Scene script records
• • •
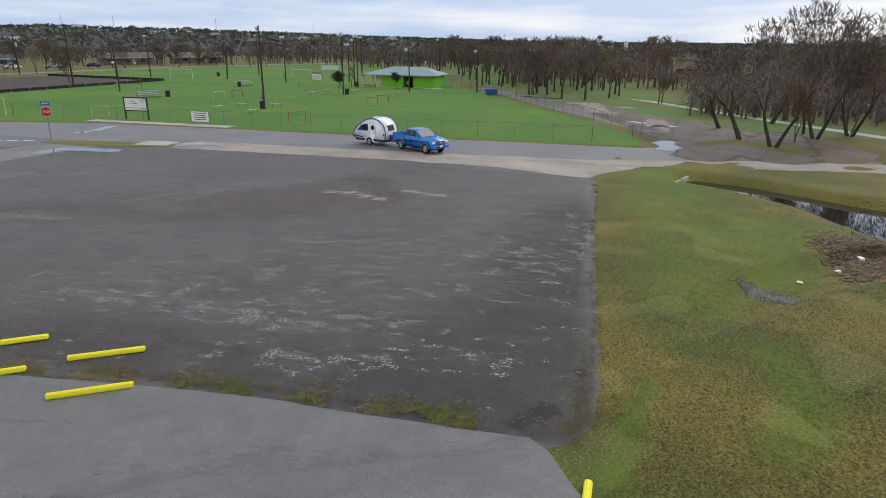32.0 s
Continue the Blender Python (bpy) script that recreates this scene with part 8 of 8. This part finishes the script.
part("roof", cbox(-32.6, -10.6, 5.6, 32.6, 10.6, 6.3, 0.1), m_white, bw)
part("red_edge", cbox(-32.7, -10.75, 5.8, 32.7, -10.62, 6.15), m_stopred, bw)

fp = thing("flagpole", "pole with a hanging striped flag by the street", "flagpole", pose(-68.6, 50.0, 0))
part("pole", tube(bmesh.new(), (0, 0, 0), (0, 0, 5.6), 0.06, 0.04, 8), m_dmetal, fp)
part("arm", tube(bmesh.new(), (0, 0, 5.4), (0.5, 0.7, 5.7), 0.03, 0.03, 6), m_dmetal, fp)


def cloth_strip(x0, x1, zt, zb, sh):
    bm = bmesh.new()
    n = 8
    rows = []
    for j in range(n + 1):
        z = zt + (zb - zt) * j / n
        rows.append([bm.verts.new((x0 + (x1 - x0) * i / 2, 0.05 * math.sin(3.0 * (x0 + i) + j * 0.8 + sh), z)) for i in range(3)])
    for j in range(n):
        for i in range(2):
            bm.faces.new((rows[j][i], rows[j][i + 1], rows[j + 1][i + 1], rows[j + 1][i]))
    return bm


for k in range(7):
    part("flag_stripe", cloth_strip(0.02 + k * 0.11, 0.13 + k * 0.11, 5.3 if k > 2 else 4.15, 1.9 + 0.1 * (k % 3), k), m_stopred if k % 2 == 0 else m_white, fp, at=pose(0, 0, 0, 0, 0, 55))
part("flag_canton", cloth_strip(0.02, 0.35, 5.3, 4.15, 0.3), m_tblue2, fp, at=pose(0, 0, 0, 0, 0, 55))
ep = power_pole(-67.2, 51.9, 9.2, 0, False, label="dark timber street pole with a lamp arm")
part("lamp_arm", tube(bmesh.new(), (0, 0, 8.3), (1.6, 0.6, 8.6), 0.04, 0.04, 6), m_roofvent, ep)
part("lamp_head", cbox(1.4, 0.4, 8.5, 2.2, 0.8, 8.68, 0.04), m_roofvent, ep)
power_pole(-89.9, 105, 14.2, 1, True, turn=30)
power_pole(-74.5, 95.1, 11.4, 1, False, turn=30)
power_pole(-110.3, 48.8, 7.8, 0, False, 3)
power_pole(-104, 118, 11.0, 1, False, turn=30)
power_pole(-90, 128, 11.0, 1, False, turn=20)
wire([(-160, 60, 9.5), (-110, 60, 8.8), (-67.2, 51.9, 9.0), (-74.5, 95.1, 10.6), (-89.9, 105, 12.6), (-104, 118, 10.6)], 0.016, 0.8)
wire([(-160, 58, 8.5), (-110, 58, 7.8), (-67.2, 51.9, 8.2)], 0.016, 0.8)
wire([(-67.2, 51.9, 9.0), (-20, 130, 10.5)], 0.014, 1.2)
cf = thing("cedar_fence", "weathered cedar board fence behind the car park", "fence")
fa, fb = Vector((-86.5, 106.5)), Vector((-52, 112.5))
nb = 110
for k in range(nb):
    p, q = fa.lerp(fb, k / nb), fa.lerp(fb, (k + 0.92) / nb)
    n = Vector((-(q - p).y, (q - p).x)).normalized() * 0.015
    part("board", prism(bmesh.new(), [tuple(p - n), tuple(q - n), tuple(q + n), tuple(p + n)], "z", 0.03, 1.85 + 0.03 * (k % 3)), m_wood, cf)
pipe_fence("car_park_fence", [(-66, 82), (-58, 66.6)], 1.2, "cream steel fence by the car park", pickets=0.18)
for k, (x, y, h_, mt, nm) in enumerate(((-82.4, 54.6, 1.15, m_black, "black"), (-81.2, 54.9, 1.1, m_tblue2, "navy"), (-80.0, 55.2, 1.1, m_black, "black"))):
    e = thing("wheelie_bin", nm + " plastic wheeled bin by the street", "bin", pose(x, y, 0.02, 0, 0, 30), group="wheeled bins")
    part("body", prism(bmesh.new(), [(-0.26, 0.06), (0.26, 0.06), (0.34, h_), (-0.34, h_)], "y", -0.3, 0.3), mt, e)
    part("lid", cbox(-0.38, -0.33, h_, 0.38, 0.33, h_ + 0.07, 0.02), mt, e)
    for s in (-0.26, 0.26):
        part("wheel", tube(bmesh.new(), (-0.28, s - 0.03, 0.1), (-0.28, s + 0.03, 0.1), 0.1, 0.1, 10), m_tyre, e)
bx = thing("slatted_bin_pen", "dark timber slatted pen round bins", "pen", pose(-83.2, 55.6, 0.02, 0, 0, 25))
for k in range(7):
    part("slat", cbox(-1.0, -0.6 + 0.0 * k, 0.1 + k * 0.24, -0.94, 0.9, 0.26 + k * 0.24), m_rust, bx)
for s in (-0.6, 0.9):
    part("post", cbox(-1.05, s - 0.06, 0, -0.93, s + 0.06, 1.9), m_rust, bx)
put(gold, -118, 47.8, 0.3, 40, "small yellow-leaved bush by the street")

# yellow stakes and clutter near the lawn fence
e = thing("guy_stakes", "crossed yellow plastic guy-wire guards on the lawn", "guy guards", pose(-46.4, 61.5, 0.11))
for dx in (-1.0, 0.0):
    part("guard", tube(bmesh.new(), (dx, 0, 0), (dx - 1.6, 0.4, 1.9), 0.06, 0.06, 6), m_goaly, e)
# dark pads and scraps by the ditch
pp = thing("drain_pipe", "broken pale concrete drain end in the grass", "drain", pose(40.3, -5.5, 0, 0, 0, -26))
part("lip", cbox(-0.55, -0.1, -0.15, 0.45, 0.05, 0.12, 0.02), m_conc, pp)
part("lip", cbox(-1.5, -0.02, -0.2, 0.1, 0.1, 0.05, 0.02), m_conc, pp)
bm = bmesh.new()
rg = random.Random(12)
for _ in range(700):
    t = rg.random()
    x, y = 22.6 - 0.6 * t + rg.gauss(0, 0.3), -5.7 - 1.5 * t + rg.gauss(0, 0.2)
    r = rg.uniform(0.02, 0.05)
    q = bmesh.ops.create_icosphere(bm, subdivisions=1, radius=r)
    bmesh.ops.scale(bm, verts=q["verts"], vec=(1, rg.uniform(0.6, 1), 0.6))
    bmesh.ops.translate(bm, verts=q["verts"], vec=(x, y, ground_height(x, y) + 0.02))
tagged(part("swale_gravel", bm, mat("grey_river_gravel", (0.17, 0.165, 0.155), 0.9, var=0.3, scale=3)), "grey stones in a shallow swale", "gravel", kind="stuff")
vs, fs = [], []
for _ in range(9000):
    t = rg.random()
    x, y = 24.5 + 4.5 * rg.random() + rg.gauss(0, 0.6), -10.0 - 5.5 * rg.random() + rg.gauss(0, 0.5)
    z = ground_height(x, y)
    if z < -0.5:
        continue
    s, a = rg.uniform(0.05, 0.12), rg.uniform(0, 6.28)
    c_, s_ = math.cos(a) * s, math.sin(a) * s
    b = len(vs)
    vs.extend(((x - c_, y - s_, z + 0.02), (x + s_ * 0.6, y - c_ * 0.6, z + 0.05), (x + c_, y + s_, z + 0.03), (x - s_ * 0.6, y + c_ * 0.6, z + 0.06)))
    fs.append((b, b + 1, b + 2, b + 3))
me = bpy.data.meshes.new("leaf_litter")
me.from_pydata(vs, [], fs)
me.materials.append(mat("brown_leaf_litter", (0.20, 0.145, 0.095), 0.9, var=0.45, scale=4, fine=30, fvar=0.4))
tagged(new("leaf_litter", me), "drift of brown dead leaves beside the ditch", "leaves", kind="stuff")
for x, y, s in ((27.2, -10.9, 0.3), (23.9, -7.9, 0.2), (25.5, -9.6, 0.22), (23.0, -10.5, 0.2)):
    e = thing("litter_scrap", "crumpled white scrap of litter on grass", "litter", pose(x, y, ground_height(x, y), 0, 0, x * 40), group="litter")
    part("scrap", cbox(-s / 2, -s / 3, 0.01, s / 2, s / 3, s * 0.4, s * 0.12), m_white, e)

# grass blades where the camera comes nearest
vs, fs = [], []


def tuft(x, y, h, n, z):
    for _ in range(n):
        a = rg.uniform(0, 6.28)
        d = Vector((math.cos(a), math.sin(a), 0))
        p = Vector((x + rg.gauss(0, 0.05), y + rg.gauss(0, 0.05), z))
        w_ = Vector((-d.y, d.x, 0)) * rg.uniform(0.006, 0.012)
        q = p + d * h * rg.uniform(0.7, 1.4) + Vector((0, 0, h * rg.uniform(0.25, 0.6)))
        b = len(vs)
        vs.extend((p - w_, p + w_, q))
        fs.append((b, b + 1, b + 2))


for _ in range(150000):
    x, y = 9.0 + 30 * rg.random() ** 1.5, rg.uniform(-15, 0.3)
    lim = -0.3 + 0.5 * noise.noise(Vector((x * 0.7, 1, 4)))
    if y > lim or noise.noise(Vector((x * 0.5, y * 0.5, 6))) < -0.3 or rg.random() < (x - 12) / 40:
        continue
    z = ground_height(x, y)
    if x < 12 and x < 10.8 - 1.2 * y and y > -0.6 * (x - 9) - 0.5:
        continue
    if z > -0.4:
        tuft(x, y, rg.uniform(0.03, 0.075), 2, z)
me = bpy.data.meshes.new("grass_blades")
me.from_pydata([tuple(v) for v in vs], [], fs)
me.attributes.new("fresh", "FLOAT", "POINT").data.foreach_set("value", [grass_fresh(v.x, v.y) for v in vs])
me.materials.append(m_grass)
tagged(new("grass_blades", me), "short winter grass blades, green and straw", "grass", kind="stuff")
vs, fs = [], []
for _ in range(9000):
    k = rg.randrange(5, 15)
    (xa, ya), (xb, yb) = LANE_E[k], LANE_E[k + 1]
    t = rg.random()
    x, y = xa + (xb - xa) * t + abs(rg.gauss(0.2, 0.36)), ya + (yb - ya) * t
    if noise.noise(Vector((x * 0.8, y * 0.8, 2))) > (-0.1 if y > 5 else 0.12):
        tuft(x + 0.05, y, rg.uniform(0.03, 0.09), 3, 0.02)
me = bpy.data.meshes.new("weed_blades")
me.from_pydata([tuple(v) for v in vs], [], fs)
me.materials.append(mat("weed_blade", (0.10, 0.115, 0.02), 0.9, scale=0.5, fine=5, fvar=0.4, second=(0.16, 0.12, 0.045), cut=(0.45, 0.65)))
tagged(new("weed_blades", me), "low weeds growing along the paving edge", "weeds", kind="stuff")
• • •
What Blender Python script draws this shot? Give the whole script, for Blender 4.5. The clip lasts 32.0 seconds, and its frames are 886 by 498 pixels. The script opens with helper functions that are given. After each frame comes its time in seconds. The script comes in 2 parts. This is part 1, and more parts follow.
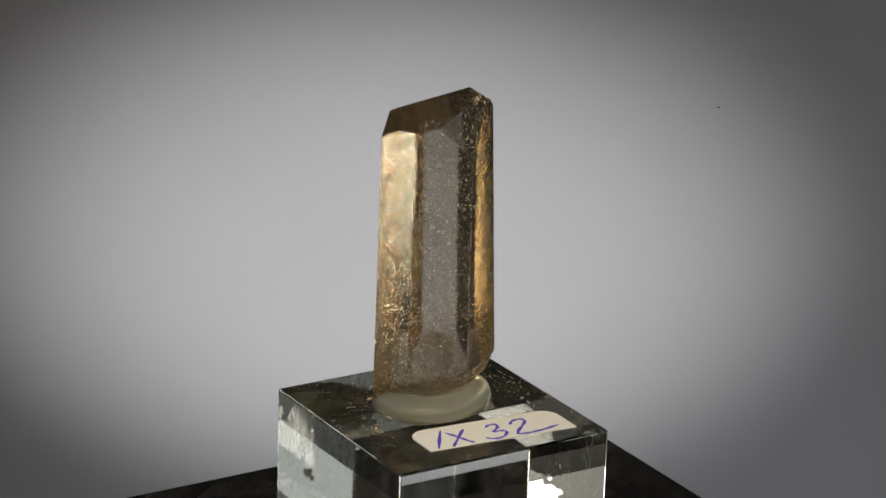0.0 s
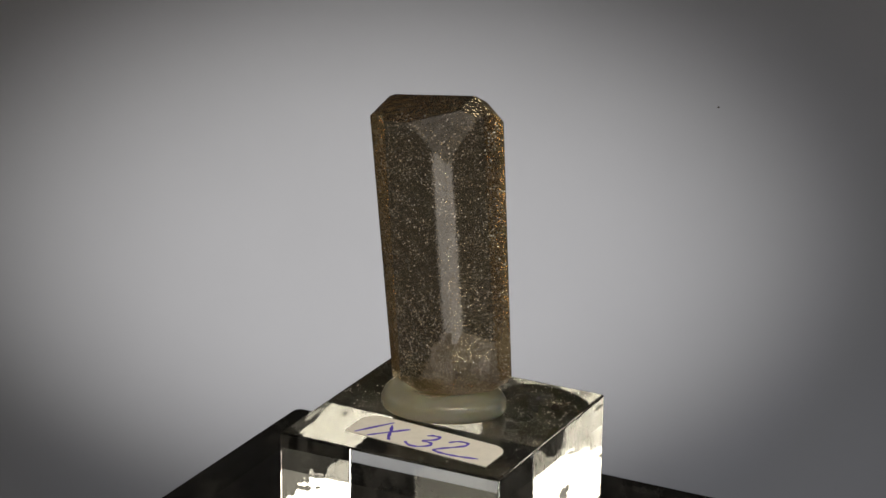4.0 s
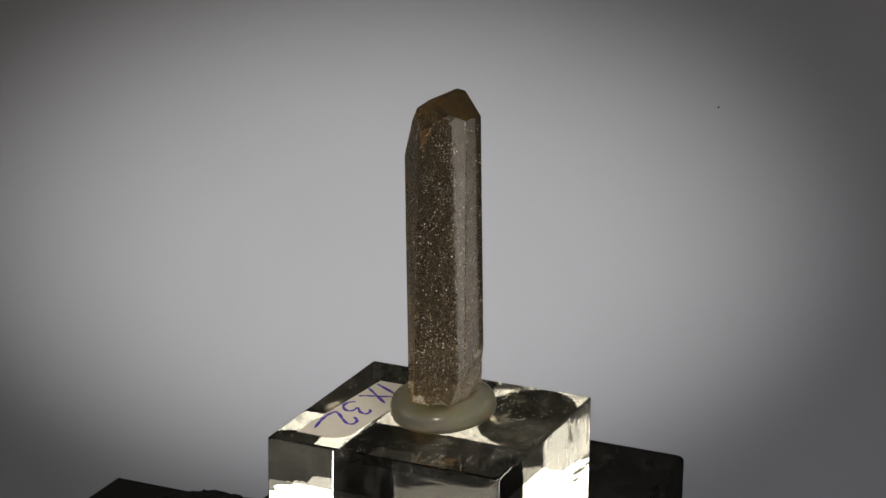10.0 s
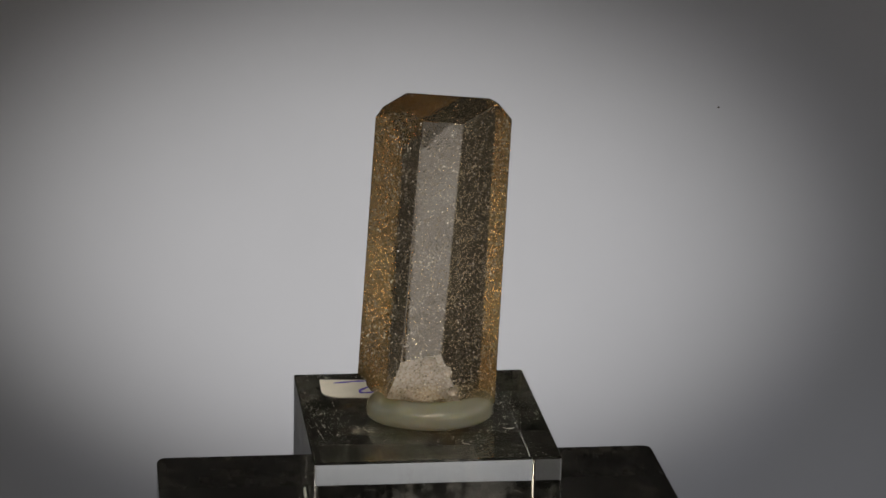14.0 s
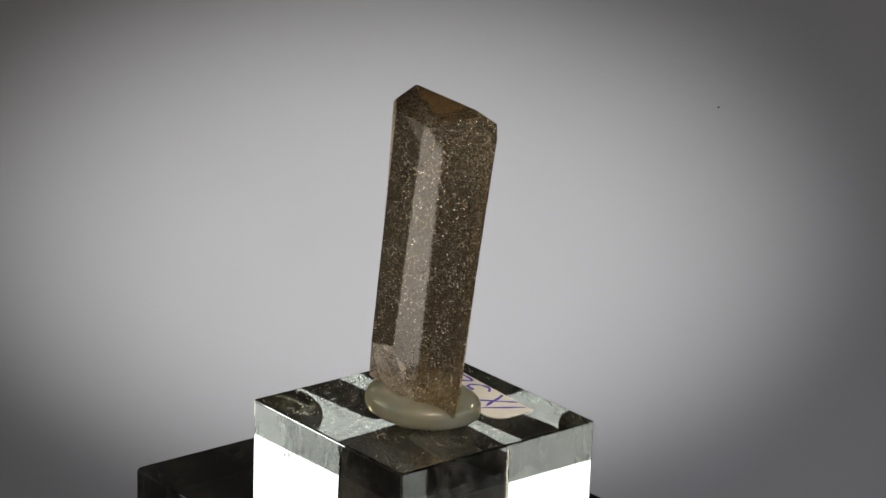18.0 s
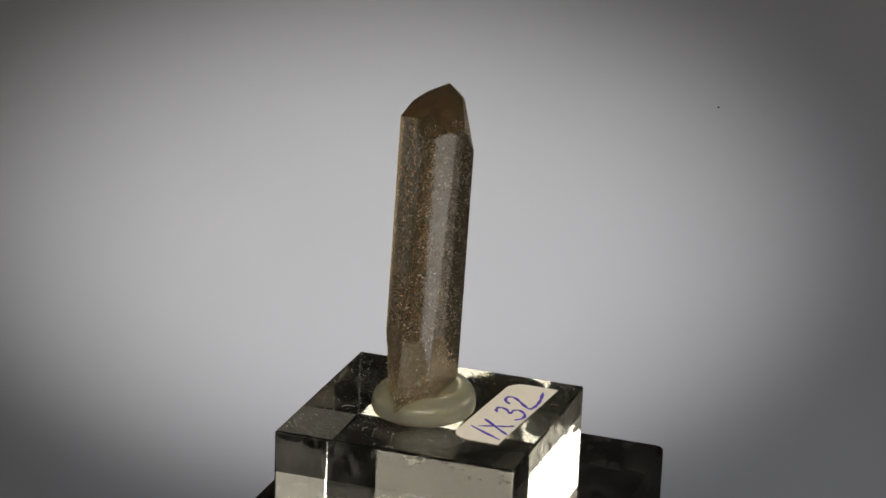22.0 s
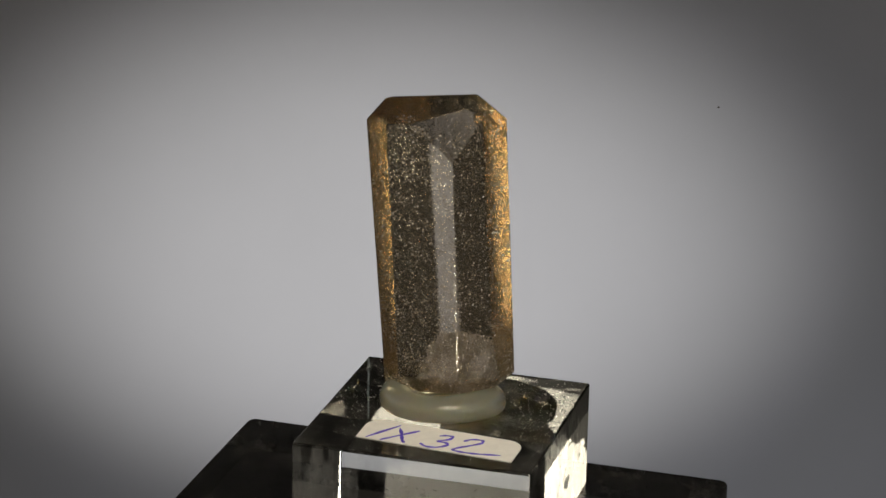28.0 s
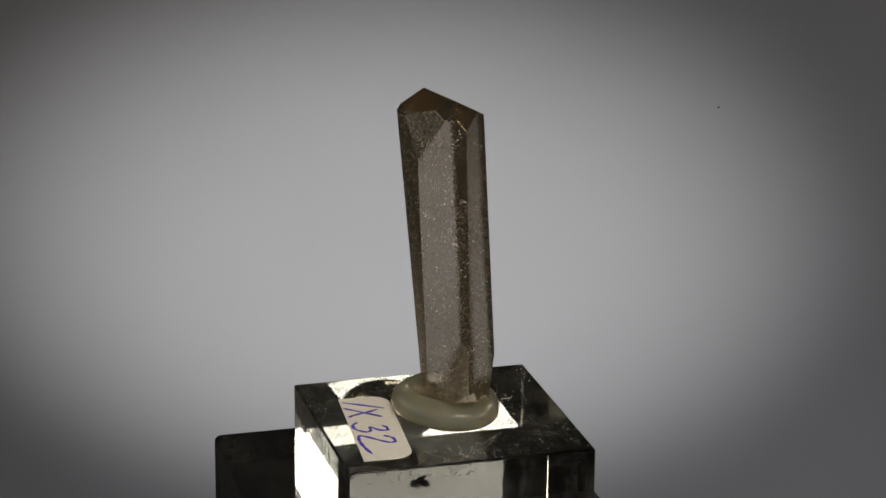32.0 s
• • •
Check every line of the records above for the string "that" and say how many contain it, giving the number alone.

## Worked solution
2